Il motivatore che ha scritto il bestseller Aiutami ad aiutarti approda nel solito hotel per parlare a una convention di venditori di servizi.  È demotivato, stanco, anziano, fuma in un mondo in cui è vietato, beve dal minibar, sente la famiglia al telefono, cerca un vecchio amore per chiudere la serata a letto e si prende un  pezzo di passato in faccia. Faccia che si può smontare, identica per tutti i personaggi del film: tutti automi automatici, pupazzi in stop motion. Poi il motivatore demotivato incontra Lisa, ragazzotta con la faccia diversa, tenera, semplice, ragazza mai richiesta, con un solo squallido amore alle spalle, forse per via d’una cicatrice che rende diversa la sua maschera. E se la porta a letto. Ed è amore. Vero. È a quel punto che lo spettatore sconvolto nel vedere pupazzi animati fare sesso si rende conto che Lisa è l’unica in questo incubo ad aria condizionata nell’hotel che non parla con la voce del narratore, maschile, identica per uomini e donne. Lisa parla con voce femminile. Un’anomalia. Anzi, come la battezza il motivatore demotivato, un’Anomalisa, piccolo capolavoro di Charlie Kaufmann (con Duke Johnson), lo sceneggiatore e poi regista che era entrato nella testa dei protagonisti di Essere John Malkovich, di Se mi lasci ti cancello, di Synecdoche. Anomalisa, film prodotto cercando fondi su Internet con Kickstarter rischia di essere la rivelazione del festival. E come vedete dall’immagine, l’unica recuperabile, vuole mantenere l’anonimato…
Altra anomalia, o rivelazione (per alcuni risultata irritante) è Heart of Dog, di Laurie Anderson che parla della perdita della sua rat terrier Dollabelle. È chiaro che Dollabelle è un modo per parlare della vita, della morte, dell’energia, dell’amore, della famiglia, della perdita, della trasmigrazione dell’anima e di mille altre cose, futili e grandissime.

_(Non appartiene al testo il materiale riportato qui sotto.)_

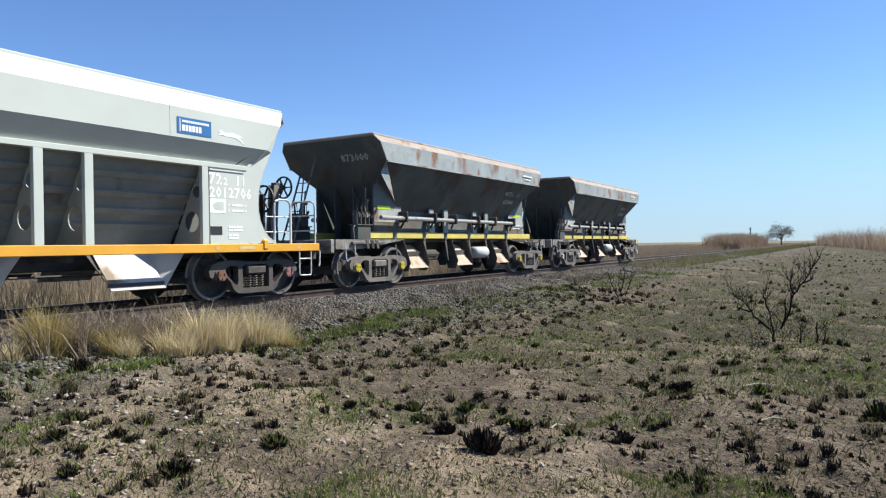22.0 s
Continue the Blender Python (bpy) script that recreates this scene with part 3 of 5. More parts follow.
# round and behind the eye as well
tx, ty = rng.uniform(3, 20, 900), rng.uniform(4.6, 8.0, 900)
nx, ny = around(300, 0.7, 2.6, lambda x, y: value_noise(x, y, 1.0, 7) > 0.3, -180, 180)
hx, hy = around(2200, 2.6, 60, lambda x, y: value_noise(x, y, 3.0, 1) > 0.22, 122, 242)
cx, cy = np.concatenate([cx, nx, hx, tx]), np.concatenate([cy, ny, hy, ty])
k = 24
one = (0.26 + 0.80 * rng.uniform(0, 1, len(cx)) ** 2.0) * (1 + np.hypot(cx, cy) / 60)
size = np.repeat(one, k)
far = np.repeat(np.hypot(cx, cy), k)
a, d = rng.uniform(0, 2 * np.pi, len(size)), np.sqrt(rng.uniform(0, 1, len(size)))
ex, ey = np.repeat(cx, k) + np.cos(a) * d * 0.046 * size, np.repeat(cy, k) + np.sin(a) * d * 0.046 * size
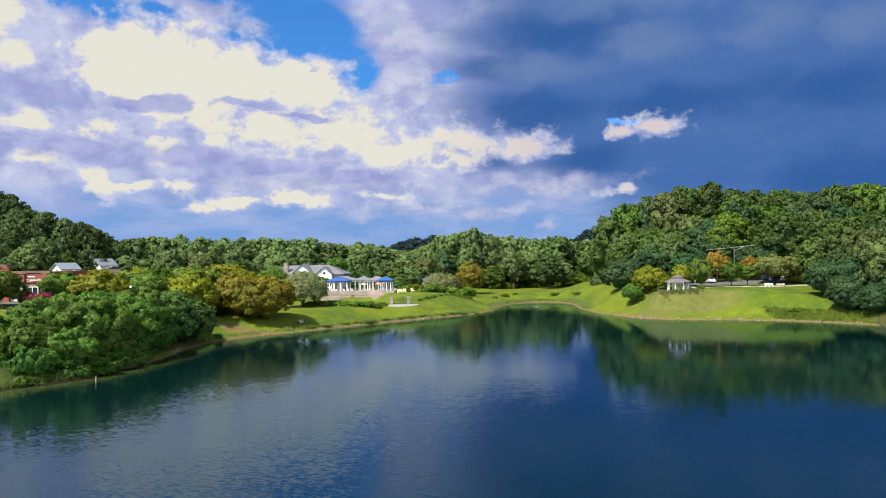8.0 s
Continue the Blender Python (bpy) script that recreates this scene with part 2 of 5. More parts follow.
def water_material():
    m, t, b = blank("lake_water")
    spot = node(t, "ShaderNodeTexCoord").outputs["Object"]
    shoal = ramp01(t, math_node(t, "MULTIPLY_ADD", noise_node(t, spot, 0.4, 4).outputs[0], 0.5, painted_on(t, "shallow")), 0.30, 1.15)
    t.links.new(blend(t, shoal, (0.0003, 0.0070, 0.0074), (0.040, 0.052, 0.016)), b.inputs["Base Color"])
    b.inputs["Roughness"].default_value = 0.6
    b.inputs["Specular IOR Level"].default_value = 0.0
    turned = node(t, "ShaderNodeMapping")
    t.links.new(spot, turned.inputs[0])
    turned.inputs["Rotation"].default_value = (0, 0, radians(14))

    def slope(vector, scale, detail, height):
        """Slopes of one train of waves along x and y."""
        n = noise_node(t, vector, scale, detail, 0.5, 0.4)
        return vec_node(t, "MULTIPLY", vec_node(t, "SUBTRACT", n.outputs["Color"], (0.5, 0.5, 0.5)), (height * 0.6, height, 0.0))

    ripples = slope(vec_node(t, "MULTIPLY", turned.outputs[0], (0.34, 1.0, 1.0)), 5.6, 3, 0.22)
    wavelets = slope(vec_node(t, "MULTIPLY", spot, (0.5, 1.2, 1.0)), 12.0, 2, 0.15)
    swell = slope(vec_node(t, "MULTIPLY", turned.outputs[0], (0.35, 0.9, 1.0)), 1.1, 2, 0.03)
    total = vec_node(t, "ADD", vec_node(t, "ADD", ripples, wavelets), swell)
    # the far end, the east side and the lee of the banks lie sheltered; wind streaks cross the open water
    apart = node(t, "ShaderNodeSeparateXYZ")
    t.links.new(spot, apart.inputs[0])
    gusts = noise_node(t, vec_node(t, "MULTIPLY", turned.outputs[0], (0.45, 1.3, 1.0)), 0.03, 4, 0.6, 0.5)
    fetch = math_node(t, "MULTIPLY_ADD", apart.outputs[0], 0.9, math_node(t, "MULTIPLY_ADD", gusts.outputs[0], 90.0, apart.outputs[1]))
    wind = math_node(t, "MULTIPLY", ramp01(t, fetch, 195.0, 70.0), ramp01(t, painted_on(t, "open"), 0.1, 0.9))
    wind = math_node(t, "MULTIPLY_ADD", wind, 0.80, 0.20)
    wave = vec_node(t, "SCALE", total)
    t.links.new(wind, wave.node.inputs["Scale"])
    normal = vec_node(t, "NORMALIZE", vec_node(t, "ADD", wave, (0.0, 0.0, 1.0)))
    gloss = node(t, "ShaderNodeBsdfGlossy")
    gloss.inputs["Color"].default_value = (0.61, 0.78, 1.0, 1)
    t.links.new(math_node(t, "MULTIPLY_ADD", wind, 0.06, 0.05), gloss.inputs["Roughness"])
    fresnel = node(t, "ShaderNodeFresnel")
    fresnel.inputs["IOR"].default_value = 1.55
    t.links.new(normal, gloss.inputs["Normal"])
    t.links.new(normal, fresnel.inputs["Normal"])
    both = node(t, "ShaderNodeMixShader")
    t.links.new(fresnel.outputs[0], both.inputs[0])
    t.links.new(b.outputs[0], both.inputs[1])
    t.links.new(gloss.outputs[0], both.inputs[2])
    t.links.new(both.outputs[0], t.nodes["Material Output"].inputs[0])
    return m


def glass_material():
    m, t, b = blank("dark_window_glass")
    b.inputs["Base Color"].default_value = (0.02, 0.03, 0.04, 1)
    b.inputs["Roughness"].default_value = 0.06
    b.inputs["Specular IOR Level"].default_value = 0.8
    return m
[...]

Personalmente trovo deliziosa e inquietante la sua narrazione ipnotica, le musiche campionate, l’uso di immagini di recupero, di filmini deturnati, di foto sfocate, di ricordi, di citazioni anche di volute amnesie e false piste. È una discesa, buddista, che cita anche le procedure di accompagnamento dell’anima previste nel Libro tibetano dei morti, nel nostro essere nel mondo e nel lasciarlo. Se vi infastidisce l’idea di un film che sembra un dolce frullato di sensazioni, pensatelo come un album, dove invece che i suoni Laurie Anderson ha campionato le immagini e le ha reincollate ai sentimenti. Seconda confessione: nel pomeriggio, tra i molti video della Biennale Arte, la Anderson mi mancava…
Terza deliziosa anomalia: De Palma, il documentario sulla vita e l’opera del regista Brian De Palma, diretto da Noah Baumbach e Jake Paltrow. In apparenza De Palma è stato messo seduto con una giacca blu a camicia e le sue orecchie a sventola davanti a un caminetto a parlare e in un flusso delizioso di ricordi di successi (e di insuccessi, di censure, di progetti saltati) alternati a frammenti dei suoi film, ci prende per mano e ci porta a conoscere il suo cinema dall’interno. Sembra facile, vero? Dubitiamo che sia stato un unico piano sequenza miracoloso di 110 minuti di pura ispirazione. Ma tale sembra. Quindi è un piccolo capolavoro di montaggio e di scrittura in cui un genio sta davanti alla macchina da presa, e gli altri due scompaiono dietro lasciando puro spazio al cinema.